![]() First edition (Spanish)
|
|
Author | Roberto Bolaño |
---|---|
Original title | Amuleto |
Translator | Chris Andrews |
Country | Chile |
Language | Spanish |
Publisher | Anagrama |
Publication date
|
1999 |
Published in English
|
2006 |
Media type | Print (Paperback) |
Pages | 154 |
ISBN |
Amulet (Spanish: Amuleto) is a short novel by the Chilean author Roberto Bolaño (1953–2003). It was published in 1999. An English translation, by Chris Andrews, was published by New Directions in 2006.
The book is dedicated to the author's poet friend Mario Santiago Papasquiaro (1953–1998), who died the year it was being written; as "Ulises Lima", Santiago was prominently featured in The Savage Detectives and gets a cameo in this story.
Amulet embodies in one woman's voice the melancholy and violent history of Latin America. It begins: "This is going to be a horror story. A story of murder, detection and horror. But it won't appear to be, for the simple reason that I am the teller. Told by me, it won't seem like that. Although, in fact, it's the story of a terrible crime."
The speaker is named Auxilio Lacouture, dubbed "the mother of Mexican poetry", though her own take is, "I could say I am the mother of all Mexican poets, but I better not". Tall, thin, blonde, and old enough to actually be their mother, she's a Uruguayan exile living illegally in Mexico City since the 1960s, lending a maternal hand to those in need (even her forename means "Help" in Spanish), doing odd jobs for old writers and at the Faculty of Philosophy and Literature.
She becomes famous as the sole person who symbolically resists the army's 1968 invasion of the National Autonomous University of Mexico (UNAM) two weeks before the now infamous Tlatelolco massacre (2 October) – she hides in a fourth-floor lavatory cubicle "for thirteen days" from 18 to 30 September.
As she tries to outlast the occupiers and grows ever hungrier, Auxilio recalls her life, her lost teeth, her beloved friends and poets, and she soon moves on to strange landscapes: ice-bound mountains, seedy bars in "the dark night of the soul of Mexico City", a terrifying chasm, and a bathroom where moonlight shines, moving slowly from tile to tile.
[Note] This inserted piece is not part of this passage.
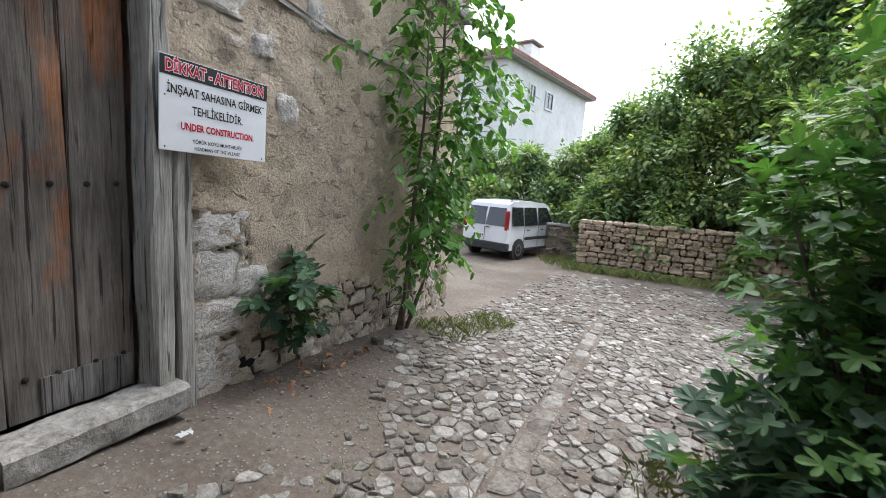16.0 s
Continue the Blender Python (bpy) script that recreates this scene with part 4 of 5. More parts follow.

Her recollections mostly drift from 1965 (when she arrived in Mexico) to 1976 (when Belano left Mexico), but end on an eponymous vision of the victims: "And although the song that I heard was about war, about the heroic deeds of a whole generation of Latin Americans led to sacrifice, I knew that above and beyond all, it was about courage and mirrors, desire and pleasure. And that song is our amulet."